The connector's limit prevents your process from opening too many TCP sockets. The limit_per_host prevents any single API endpoint from consuming all available connections. The semaphore adds application-level control on top -- for example, limiting how many requests enter your business logic at once, which might include processing steps beyond just the HTTP call.

Key Takeaways

1. Uncontrolled async concurrency triggers rate limits: Launching hundreds of simultaneous requests with asyncio.gather will overwhelm API servers and produce HTTP 429 errors. Always throttle your request volume when calling external APIs.
2. asyncio.Semaphore caps concurrent coroutines: Initialize a semaphore with the maximum number of concurrent requests you want to allow, then wrap each API call in async with semaphore:. Coroutines beyond the limit wait in a FIFO queue until a slot opens.
3. Use BoundedSemaphore in production: BoundedSemaphore raises an error if you accidentally release more times than you acquire, preventing silent bugs that could blow past your intended concurrency limit.
4. Semaphores control concurrency, not rate: A semaphore limits how many requests are in flight at once, not how many happen per second. For time-based rate limiting, add asyncio.sleep inside the semaphore block or use a dedicated library like aiolimiter.
5. Layer your limits: Use TCPConnector to control connection pool size at the transport layer, and a semaphore to control concurrency at the application layer. Together they prevent both socket exhaustion and API rate limit violations.

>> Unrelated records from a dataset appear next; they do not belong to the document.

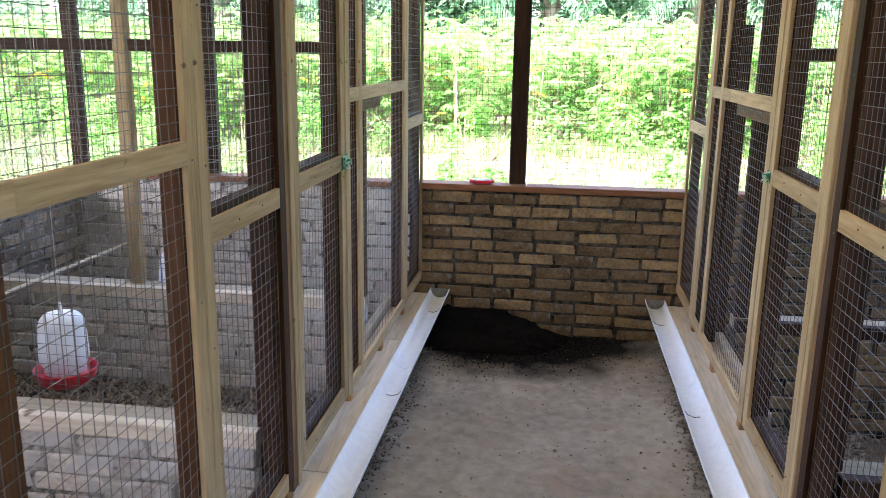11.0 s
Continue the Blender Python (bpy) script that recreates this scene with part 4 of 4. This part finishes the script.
def brick_wall(name, a, b, z0, z1, near, label, look_of="raw"):
    """A wall along x or y from a to b, one brick thick, on its mortar core. near: each brick a part, else joined."""
    bricks, mortar, rest = KINDS[look_of]
    a, b = Vector((*a, 0)), Vector((*b, 0))
    d = (b - a).normalized()
    ang = math.atan2(d.y, d.x)
    ln = (b - a).length
    base = Matrix.Translation(a) @ pose(0, 0, 0, 0, 0, math.degrees(ang))
    core = bmesh.new()
    block(core, 0, ln, -BD / 2 + 0.0092, BD / 2 - 0.0092, z0 - 0.03, z1)
    w = put(name, mesh_of(name, core, mortar), None, base)
    tagged(w, label, "wall", kind="structure")
    rows = int((z1 - z0) / CH + 0.35)
    ch = (z1 - z0) / rows
    jv, jf = [], []
    count = 0
    for r in range(rows):
        off = -0.5 * CL * (r % 2) + RNG.uniform(-0.02, 0.02)
        x = off
        while x < ln:
            step = CL * RNG.choice((1.0, 1.0, 1.0, 1.06, 0.93, 0.55 if RNG.random() < 0.5 else 1.0))
            x0, x1 = max(x, 0.0), min(x + step, ln)
            if x1 - x0 > 0.05:
                q = (x1 - x0) / CL * RNG.uniform(0.94, 1.0)
                mesh = RNG.choice(bricks)
                flip = 180 * RNG.randint(0, 1)
                m = base @ Matrix.Translation(((x0 + x1) / 2 + RNG.uniform(-0.005, 0.005), RNG.uniform(-0.006, 0.006), z0 + ch * (r + 0.5) + RNG.uniform(-0.004, 0.004))) @ pose(0, 0, 0, RNG.uniform(-1, 1), RNG.uniform(-1.4, 1.4), flip + RNG.uniform(-1.2, 1.2)) @ Matrix.Diagonal((q, 1, ch / CH * RNG.uniform(0.88, 1.04), 1))
                m.translation.z = z0 + ch * (r + 0.5) + RNG.uniform(-0.004, 0.004)
                if near and count < 300:
                    put("brick", mesh, w, m)
                    count += 1
                else:
                    o = len(jv)
                    jv += [w.matrix_basis.inverted() @ m @ v.co for v in mesh.vertices]
                    jf += [tuple(o + i for i in p.vertices) for p in mesh.polygons]
            x += step
    if jv:
        me = raw_mesh("far_bricks", jv, jf, rest)
        ob = put("far_bricks", me, w, base)
        ob["kind"] = "stuff"
    return w


h = BD / 2
east = brick_wall("wall_east", (X1 + h, 1.12), (X1 + h, -2.5), 0.0, TOP, True, "half-height raw brown brick gable wall with rough mortar", "brown")
brick_wall("wall_east_pens", (X1 + h, 3.2), (X1 + h, 1.123), 0.0, TOP, True, "half-height dusty grey brick gable wall behind the last pen", "pale")
north = brick_wall("wall_north", (X0 - 0.1, BACK + h), (X1, BACK + h), 0.0, TOP, True, "half-height raw grey-brown brick back wall behind the pens")
# Darker brown brick here puts the opposite pens' shade into the colour.
south = brick_wall("wall_south", (X0 - 0.1, side_y(BACK, -1) - h), (X1, side_y(BACK, -1) - h), 0.0, TOP, False, "half-height raw brick back wall of the opposite pens, coloured brown for their shade", "brown")
# Pale brick makes up by colour for light the added side wall blocks.
brick_wall("wall_west", (X0 - h, BACK), (X0 - h, 1.16), 0.0, TOP - 0.02, True, "raw grey brick end wall beside the first pen, paled for missing light", "pale")
brick_wall("wall_west_south", (X0 - h, side_y(1.16, -1)), (X0 - h, side_y(BACK, -1)), 0.0, TOP + 0.1, False, "raw brick end wall beside the opposite pens")
def dress(w, x, s):
    """Cap, batten, post and netting on a low partition."""
    a, b = side_y(1.15, s), side_y(BACK - 0.01, s)
    if x < 1:
        a = side_y(1.135, s)
        timber("end_block", (x + 0.012, side_y(1.138, s), 0.2925), (x + 0.012, side_y(1.138, s), CAP), 0.07, 0.03, AMBER, w, label="short amber block")
        timber("board", (x - 0.060, a, 0.372), (x - 0.060, b, 0.372), 0.19, 0.016, CREAM, w, (0, 0, 1), "wide pale weathered board")
        timber("cap", (x - 0.019, a, CAP + 0.024), (x - 0.019, b, CAP + 0.024), 0.046, 0.062, CREAM, w, (0, 0, 1), "pale weathered plank")
        timber("batten", (x + 0.019, a, CAP + 0.036), (x + 0.019, b, CAP + 0.036), 0.07, 0.012, AMBER, w, (0, 0, 1), "amber batten")
        timber("cap", (x + 0.055, a, CAP + 0.014), (x + 0.055, b, CAP + 0.014), 0.026, 0.05, CREAM, w, (0, 0, 1), "pale weathered plank")
    else:
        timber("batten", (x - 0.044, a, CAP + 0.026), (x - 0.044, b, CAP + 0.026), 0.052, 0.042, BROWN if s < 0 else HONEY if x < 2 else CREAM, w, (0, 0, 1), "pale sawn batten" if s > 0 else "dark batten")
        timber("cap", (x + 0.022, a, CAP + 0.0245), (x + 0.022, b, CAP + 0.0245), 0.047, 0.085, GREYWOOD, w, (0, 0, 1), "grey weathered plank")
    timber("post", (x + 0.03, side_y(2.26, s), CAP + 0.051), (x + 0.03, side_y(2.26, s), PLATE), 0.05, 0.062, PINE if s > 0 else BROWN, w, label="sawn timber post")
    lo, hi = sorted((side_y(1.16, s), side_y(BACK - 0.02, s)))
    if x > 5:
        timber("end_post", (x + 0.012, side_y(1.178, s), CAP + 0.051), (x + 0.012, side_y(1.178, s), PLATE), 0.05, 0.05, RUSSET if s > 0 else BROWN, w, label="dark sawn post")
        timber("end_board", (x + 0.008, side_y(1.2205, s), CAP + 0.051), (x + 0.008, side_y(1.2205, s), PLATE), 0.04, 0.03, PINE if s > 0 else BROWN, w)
        for p, q in ((1.24, 2.225), (2.295, BACK - 0.02)):
            timber("mid_rail", (x + 0.028, side_y(p, s), 1.553), (x + 0.028, side_y(q, s), 1.553), 0.05, 0.036, BROWN, w, (0, 0, 1), "dark timber rail")
    if x < 1 and s > 0:
        wire_net(w, (x + 0.028, lo, CAP + 0.045), (0, 1, 0), (0, 0, 1), 1.1, 1.96, "netting", 0.042, 0.0010, PALEWIRE, diamond=True)
        wire_net(w, (x + 0.028, lo + 1.1, CAP + 0.045), (0, 1, 0), (0, 0, 1), hi - lo - 1.1, 1.95, "green_netting", 0.044, 0.0019, NET, diamond=True)
        for q in (0.006, 1.12):
            timber("net_batten", (x + 0.036, lo + q, CAP + 0.072), (x + 0.036, lo + q, 2.4), 0.012, 0.025, CREAM, w)
    else:
        wire_net(w, (x + 0.05, lo, CAP + 0.06), (0, 1, 0), (0, 0, 1), hi - lo, 1.95, "netting", r=0.0009)


for i, x in enumerate(PARTS):
    for s, nm in ((1, "north"), (-1, "south")):
        x += 0.050 if i == 0 and s > 0 else 0
        # South partitions take the brown brick too, dimming those pens by colour.
        w = brick_wall("partition_%s_%d" % (nm, i + 1), (x, side_y(1.155, s)), (x, side_y(BACK, s)), 0.0, CAP, s > 0, "low dusty raw brick partition between two pens with netting above", "pale" if s > 0 else "brown")
        dress(w, x, s)
for a, b in ((-2.5, 0.5), (0.504, 3.2)):
    timber("cap", (6.055, a, TOP + 0.021), (6.055, b, TOP + 0.021), 0.034, 0.125, REDPLANK, east, (0, 0, 1), "dark reddish plank")
for s, w in ((1, north), (-1, south)):
    for a, b in ((X0, 2.6), (2.604, X1 - 0.02)):
        timber("cap", (a, side_y(BACK + 0.055, s), TOP + 0.017), (b, side_y(BACK + 0.055, s), TOP + 0.017), 0.03, 0.125, AMBER if s > 0 else BROWN, w, (0, 0, 1), "amber timber plank")
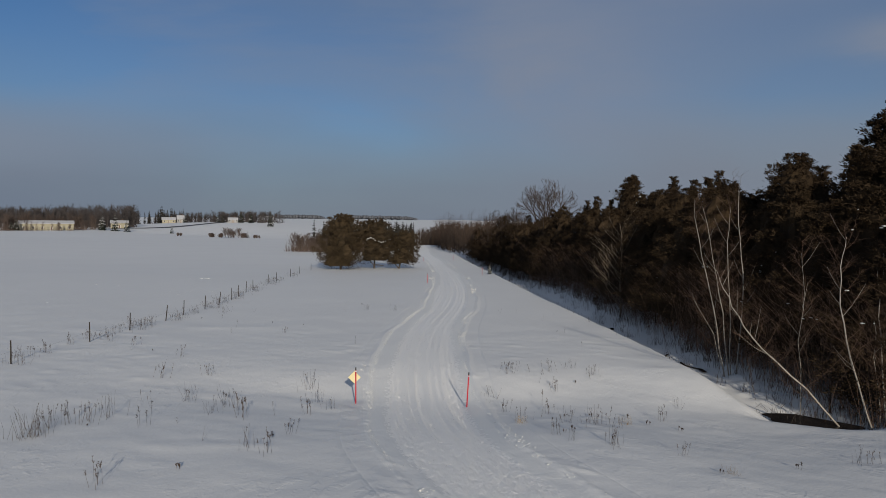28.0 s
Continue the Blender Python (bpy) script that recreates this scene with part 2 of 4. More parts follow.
# ---- small builders ----
class Pile:
    """Vertices and faces of one mesh."""

    def __init__(self):
        self.v, self.f = [], []

    def tube(self, pts, r0, r1, sides=5, cap=True):
        base, n = len(self.v), len(pts)
        pts = [Vector(p) for p in pts]
        for i, p in enumerate(pts):
            d = (pts[min(i + 1, n - 1)] - pts[max(i - 1, 0)]).normalized()
            a = d.cross(Vector((0.3, 0.9, 0.1)) if abs(d.z) > 0.6 else Vector((0, 0, 1))).normalized()
            b = d.cross(a)
            r = r0 + (r1 - r0) * i / max(n - 1, 1)
            for k in range(sides):
                w = 2 * math.pi * k / sides
                self.v.append(p + (a * math.cos(w) + b * math.sin(w)) * r)
        for i in range(n - 1):
            for k in range(sides):
                q = base + i * sides
                self.f.append((q + k, q + (k + 1) % sides, q + sides + (k + 1) % sides, q + sides + k))
        if cap:
            self.f.append(tuple(base + k for k in range(sides))[::-1])
            self.f.append(tuple(base + (n - 1) * sides + k for k in range(sides)))

    def box(self, c, s, rz=0.0, taper=1.0):
        base = len(self.v)
        for z in (-1, 1):
            k = 1.0 if z < 0 else taper
            for x, y in ((-1, -1), (1, -1), (1, 1), (-1, 1)):
                px, py = x * s[0] / 2 * k, y * s[1] / 2 * k
                self.v.append(Vector((c[0] + px * math.cos(rz) - py * math.sin(rz), c[1] + px * math.sin(rz) + py * math.cos(rz), c[2] + z * s[2] / 2)))
        for q in ((3, 2, 1, 0), (4, 5, 6, 7), (0, 1, 5, 4), (1, 2, 6, 5), (2, 3, 7, 6), (3, 0, 4, 7)):
            self.f.append(tuple(base + k for k in q))

    def face(self, *pts):
        base = len(self.v)
        self.v.extend(Vector(p) for p in pts)
        self.f.append(tuple(range(base, base + len(pts))))

    def blob(self, c, r, squash=0.6, rnd=random, rough=0.25):
        base = len(self.v)
        rings = ((-0.9, 0.45), (-0.2, 1.0), (0.55, 0.8))
        for h, w in rings:
            for k in range(6):
                a = math.pi * k / 3 + h
                q = r * w * (1 + rnd.uniform(-rough, rough))
                self.v.append(Vector((c[0] + q * math.cos(a), c[1] + q * math.sin(a), c[2] + h * r * squash)))
        self.v.append(Vector((c[0], c[1], c[2] + r * squash)))
        for i in range(2):
            for k in range(6):
                q = base + 6 * i
                self.f.append((q + k, q + (k + 1) % 6, q + 6 + (k + 1) % 6, q + 6 + k))
        for k in range(6):
            self.f.append((base + 12 + k, base + 12 + (k + 1) % 6, base + 18))

    def mesh(self, name, mat, smooth=False):
        me = bpy.data.meshes.new(name)
        me.from_pydata([tuple(p) for p in self.v], [], self.f)
        me.materials.append(mat)
        if smooth:
            me.polygons.foreach_set("use_smooth", [True] * len(me.polygons))
        return me


def part(name, pile, mat, parent=None, label="", smooth=False):
    ob = new(name, pile.mesh(name, mat, smooth) if isinstance(pile, Pile) else pile)
    ob.parent = parent
    if label:
        tagged(ob, label)
    return ob


def empty(name, m, label, category, group=""):
    ob = new(name)
    ob.empty_display_size = 0.2
    ob.matrix_basis = m
    return tagged(ob, label, category, group)


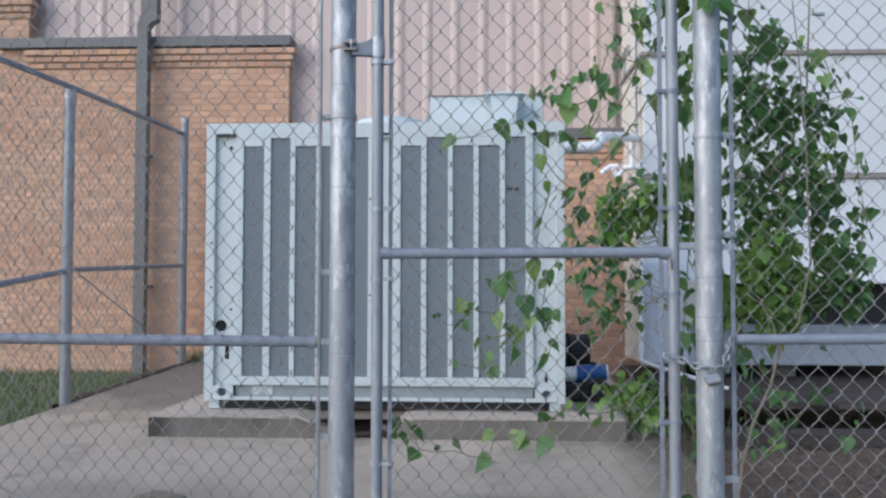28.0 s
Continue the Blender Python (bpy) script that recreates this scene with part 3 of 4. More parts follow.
# side run back to the building
S1, S2 = (-1.380, 0.80), (-1.25, 2.92)
side = thing("chain_link_fence", "galvanised chain-link side fence running back to the brick wall", "fence", "fence runs")
part("line_post", post_mesh(*S1, -0.25, ZTOP - 0.02, 0.0395), M_GALV_AGED, side, "galvanised line post with a bright top cap")
part("post_cap", tb([(*S1, ZTOP - 0.09), (*S1, ZTOP - 0.015)], 0.0425, 20), M_GALV, side)
part("end_post", post_mesh(*S2, -0.1, ZTOP + 0.17, 0.0385), M_GALV_AGED, side, "galvanised end post close to the brick wall")
part("post_cap", tb([(*S2, ZTOP + 0.13), (*S2, ZTOP + 0.17), (*S2, ZTOP + 0.185)], 0.042, 20), M_GALV, side)
part("top_rail", tb([(FX0, fence_y(FX0), ZTOP + 0.01), (*S1, ZTOP + 0.01), (*S2, ZTOP + 0.01)], 0.022, 14), M_GALV_DULL, side, "dull grey top rail")
part("rail", tb([(FX0 + 0.02, fence_y(FX0) + 0.03, 0.731), (*S1, 1.068)], 0.023, 14), M_GALV_DULL, side, "slanting middle rail")
part("rail", tb([(*S1, 1.074), (*S2, 1.142)], 0.021, 14), M_GALV_DULL, side)
part("rail_sleeve", tb([(S1[0] - 0.006, S1[1] - 0.06, 1.065), (S1[0] + 0.006, S1[1] + 0.06, 1.075)], 0.028, 14), M_GALV, side)
part("truss_rod", tb([(S1[0] + 0.02, S1[1] + 0.12, 1.05), (S2[0], S2[1] - 0.05, 0.20)], 0.005, 8), M_GALV_DULL, side)
for z in (0.35, 0.7, 1.5, 1.9, 2.3):
    part("tension_band", band(*S2, z, 0.0385, (0.0, -0.04)), M_GALV, side)
part("tension_bar", tension_bar(S2[0] - 0.02, S2[1] - 0.07, 0.1, ZTOP, (0, 1)), M_GALV, side)
woven(side, (FX0 - 0.05, fence_y(FX0)), (S1[0] - 0.045, S1[1]), -0.05, ZTOP, 0.1)
woven(side, (S1[0] - 0.045, S1[1] + 0.001), (S2[0] - 0.045, S2[1] - 0.05), 0.05, ZTOP, 0.6)

# gate
GX0, GX1, GY = 1.4385, 2.6625, -2.03
gate = thing("fence_gate", "closed galvanised chain-link walk gate with a mid rail", "gate")
for x in (GX0, GX1):
    part("upright", post_mesh(x, GY, -0.115, 2.47, 0.0238), M_GALV_AGED, gate, "galvanised gate frame upright")
part("mid_rail", tb([(GX0 + 0.03, GY, 1.118), (GX1 - 0.03, GY, 1.124)], 0.0228, 16), M_GALV_DULL, gate, "dull blue-grey gate mid rail")
for x, d in ((GX0, 1), (GX1, -1)):
    part("tee_fitting", tb([(x + d * 0.012, GY, 1.12), (x + d * 0.055, GY, 1.12)], 0.0262, 16), M_GALV_DULL, gate)
    for z, dz in ((-0.115, 1), (2.47, -1)):
        part("corner_fitting", tb([(x, GY, z + dz * 0.075), (x, GY, z + dz * 0.02), (x + d * 0.02, GY, z), (x + d * 0.075, GY, z)], 0.0285, 16), M_GALV, gate)
part("bottom_rail", tb([(GX0, GY, -0.115), (GX1, GY, -0.115)], 0.0228, 16), M_GALV_DULL, gate)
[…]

Rate limiting is not an afterthought -- it is a core requirement of any production code that calls external APIs. A Semaphore gives you a clean, Pythonic way to control the flow of concurrent requests without restructuring your entire async architecture. Start with a conservative limit, monitor for 429 responses, and adjust until you find the sweet spot where throughput is high and errors are zero.